→ GOAL
Leave out the pictures and transcribe everything else exactly.

→ GIVEN INFORMATION
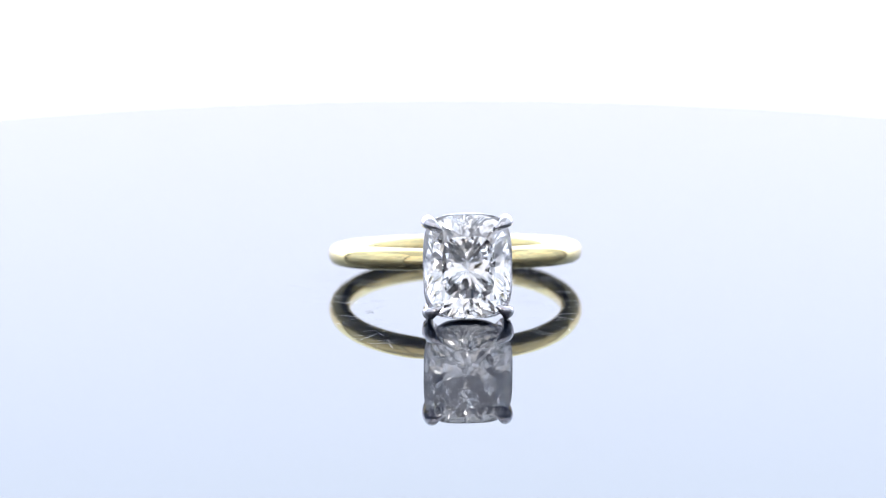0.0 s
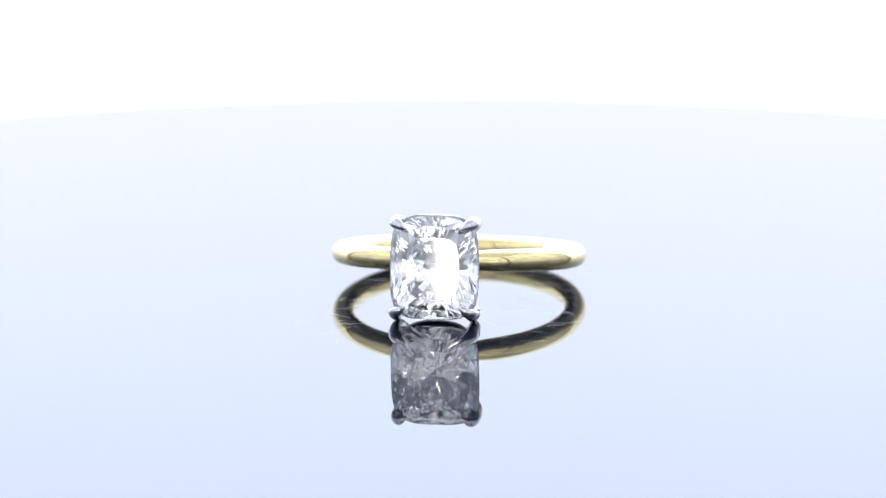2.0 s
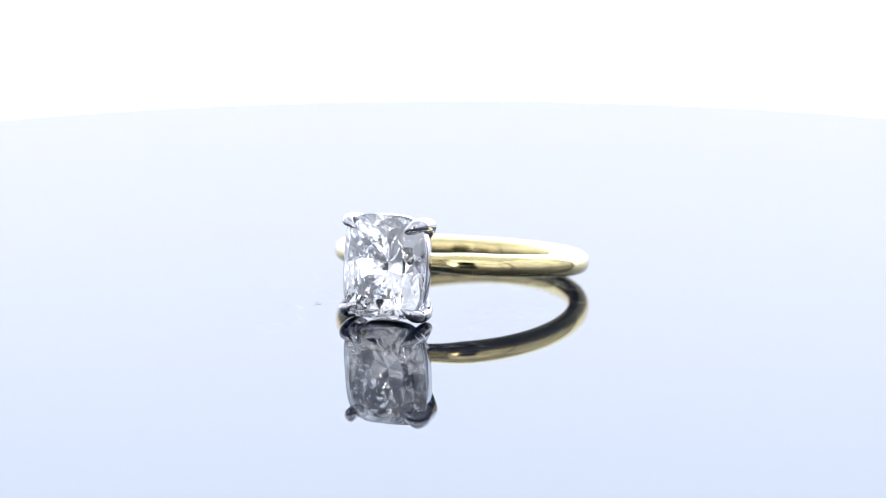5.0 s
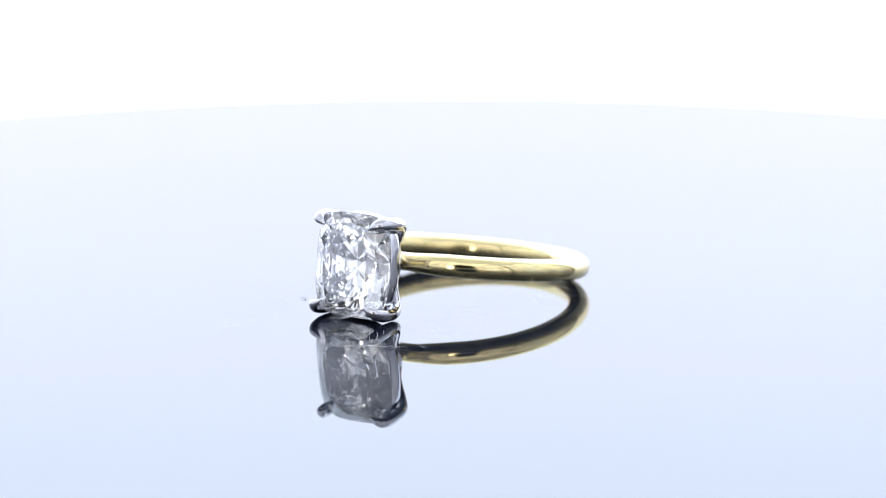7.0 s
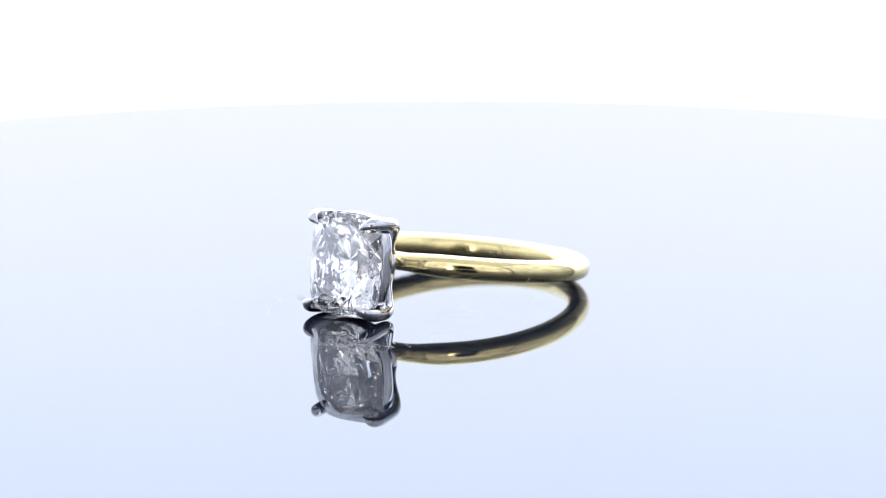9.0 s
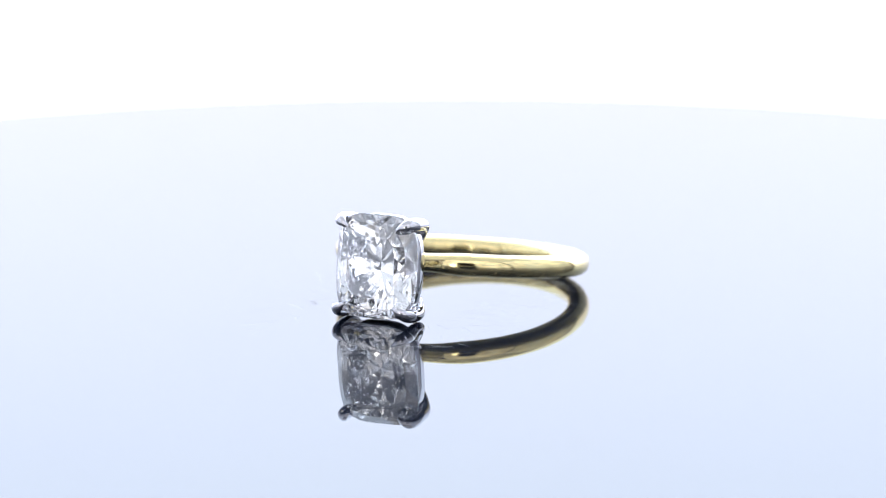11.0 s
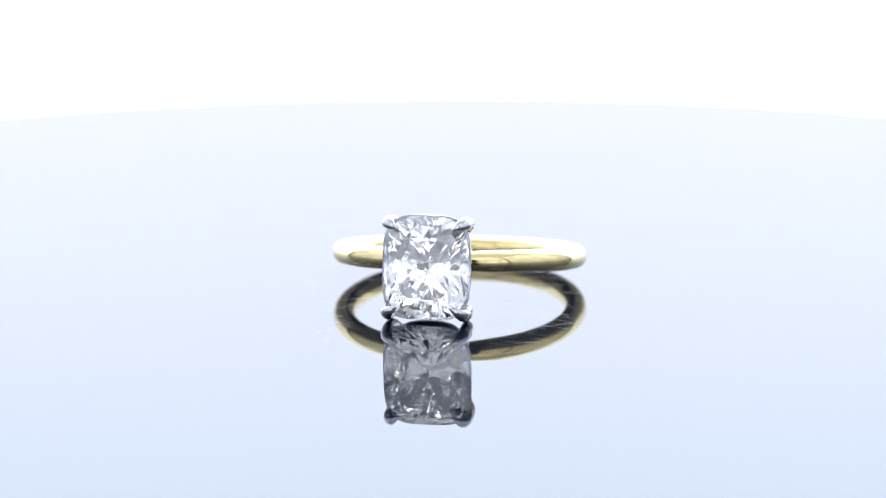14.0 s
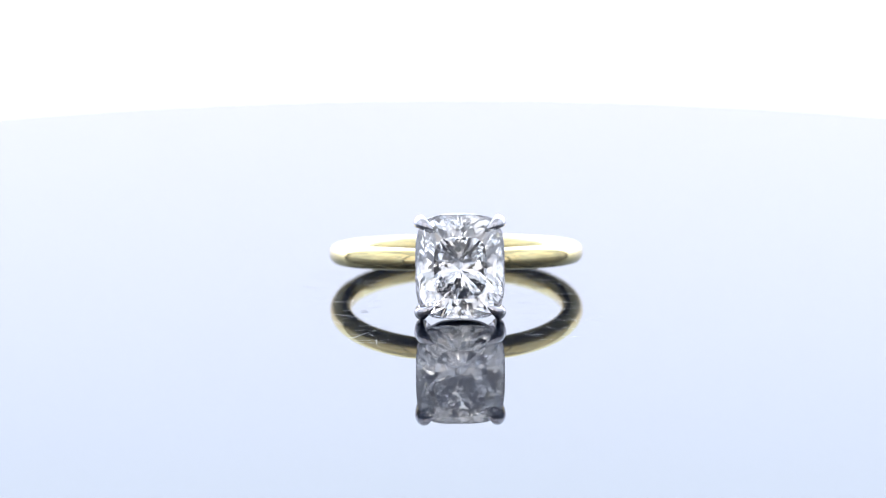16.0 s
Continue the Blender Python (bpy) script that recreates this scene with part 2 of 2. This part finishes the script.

→ ANSWER FOR THE TASK
0.0 s
2.0 s
5.0 s
7.0 s
9.0 s
11.0 s
14.0 s
16.0 s
Continue the Blender Python (bpy) script that recreates this scene with part 2 of 2. This part finishes the script.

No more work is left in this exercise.